* _Task goal_
Without the pictures, write out all the lines below exactly as they appear.

* _Collected data_

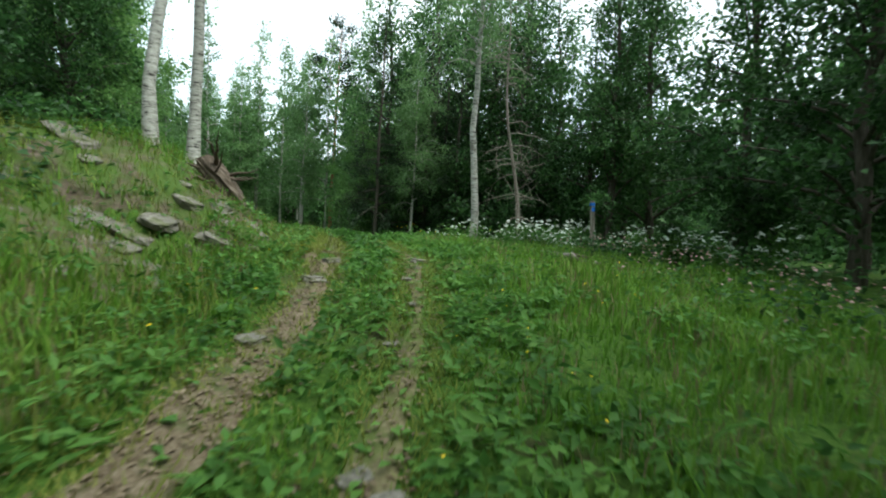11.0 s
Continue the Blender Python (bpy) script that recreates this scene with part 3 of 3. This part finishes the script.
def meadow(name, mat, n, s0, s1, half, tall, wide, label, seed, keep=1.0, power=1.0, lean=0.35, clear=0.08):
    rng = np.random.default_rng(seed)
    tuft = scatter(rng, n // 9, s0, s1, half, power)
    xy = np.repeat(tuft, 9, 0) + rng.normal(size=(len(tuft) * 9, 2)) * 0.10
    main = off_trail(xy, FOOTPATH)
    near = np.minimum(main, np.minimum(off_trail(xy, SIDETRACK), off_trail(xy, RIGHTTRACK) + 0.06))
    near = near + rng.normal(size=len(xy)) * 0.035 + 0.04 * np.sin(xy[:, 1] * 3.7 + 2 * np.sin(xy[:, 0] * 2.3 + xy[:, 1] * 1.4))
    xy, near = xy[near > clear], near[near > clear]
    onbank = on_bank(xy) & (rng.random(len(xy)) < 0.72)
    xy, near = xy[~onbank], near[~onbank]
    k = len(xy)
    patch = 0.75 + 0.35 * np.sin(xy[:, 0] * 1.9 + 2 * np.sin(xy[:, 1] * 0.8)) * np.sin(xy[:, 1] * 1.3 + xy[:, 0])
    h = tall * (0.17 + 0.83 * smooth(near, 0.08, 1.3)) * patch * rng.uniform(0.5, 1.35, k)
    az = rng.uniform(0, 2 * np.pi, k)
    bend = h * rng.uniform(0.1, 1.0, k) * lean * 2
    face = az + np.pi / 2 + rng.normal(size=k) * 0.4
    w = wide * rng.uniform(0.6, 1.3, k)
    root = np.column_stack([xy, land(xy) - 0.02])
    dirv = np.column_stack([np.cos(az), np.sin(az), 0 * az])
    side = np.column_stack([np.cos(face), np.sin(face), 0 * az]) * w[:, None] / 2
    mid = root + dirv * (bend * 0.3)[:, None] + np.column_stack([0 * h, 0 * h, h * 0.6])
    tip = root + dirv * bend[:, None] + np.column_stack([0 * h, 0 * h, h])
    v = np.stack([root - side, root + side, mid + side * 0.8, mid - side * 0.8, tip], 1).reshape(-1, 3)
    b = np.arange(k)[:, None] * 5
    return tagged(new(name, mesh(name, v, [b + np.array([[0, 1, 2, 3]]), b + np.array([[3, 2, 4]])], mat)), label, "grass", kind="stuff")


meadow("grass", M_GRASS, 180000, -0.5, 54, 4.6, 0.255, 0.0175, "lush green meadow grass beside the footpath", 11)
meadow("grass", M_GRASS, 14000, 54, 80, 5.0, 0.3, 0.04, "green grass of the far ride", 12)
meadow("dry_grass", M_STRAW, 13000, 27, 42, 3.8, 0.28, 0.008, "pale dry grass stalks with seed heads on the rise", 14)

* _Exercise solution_
11.0 s
Continue the Blender Python (bpy) script that recreates this scene with part 3 of 3. This part finishes the script.
def meadow(name, mat, n, s0, s1, half, tall, wide, label, seed, keep=1.0, power=1.0, lean=0.35, clear=0.08):
    rng = np.random.default_rng(seed)
    tuft = scatter(rng, n // 9, s0, s1, half, power)
    xy = np.repeat(tuft, 9, 0) + rng.normal(size=(len(tuft) * 9, 2)) * 0.10
    main = off_trail(xy, FOOTPATH)
    near = np.minimum(main, np.minimum(off_trail(xy, SIDETRACK), off_trail(xy, RIGHTTRACK) + 0.06))
    near = near + rng.normal(size=len(xy)) * 0.035 + 0.04 * np.sin(xy[:, 1] * 3.7 + 2 * np.sin(xy[:, 0] * 2.3 + xy[:, 1] * 1.4))
    xy, near = xy[near > clear], near[near > clear]
    onbank = on_bank(xy) & (rng.random(len(xy)) < 0.72)
    xy, near = xy[~onbank], near[~onbank]
    k = len(xy)
    patch = 0.75 + 0.35 * np.sin(xy[:, 0] * 1.9 + 2 * np.sin(xy[:, 1] * 0.8)) * np.sin(xy[:, 1] * 1.3 + xy[:, 0])
    h = tall * (0.17 + 0.83 * smooth(near, 0.08, 1.3)) * patch * rng.uniform(0.5, 1.35, k)
    az = rng.uniform(0, 2 * np.pi, k)
    bend = h * rng.uniform(0.1, 1.0, k) * lean * 2
    face = az + np.pi / 2 + rng.normal(size=k) * 0.4
    w = wide * rng.uniform(0.6, 1.3, k)
    root = np.column_stack([xy, land(xy) - 0.02])
    dirv = np.column_stack([np.cos(az), np.sin(az), 0 * az])
    side = np.column_stack([np.cos(face), np.sin(face), 0 * az]) * w[:, None] / 2
    mid = root + dirv * (bend * 0.3)[:, None] + np.column_stack([0 * h, 0 * h, h * 0.6])
    tip = root + dirv * bend[:, None] + np.column_stack([0 * h, 0 * h, h])
    v = np.stack([root - side, root + side, mid + side * 0.8, mid - side * 0.8, tip], 1).reshape(-1, 3)
    b = np.arange(k)[:, None] * 5
    return tagged(new(name, mesh(name, v, [b + np.array([[0, 1, 2, 3]]), b + np.array([[3, 2, 4]])], mat)), label, "grass", kind="stuff")


meadow("grass", M_GRASS, 180000, -0.5, 54, 4.6, 0.255, 0.0175, "lush green meadow grass beside the footpath", 11)
meadow("grass", M_GRASS, 14000, 54, 80, 5.0, 0.3, 0.04, "green grass of the far ride", 12)
meadow("dry_grass", M_STRAW, 13000, 27, 42, 3.8, 0.28, 0.008, "pale dry grass stalks with seed heads on the rise", 14)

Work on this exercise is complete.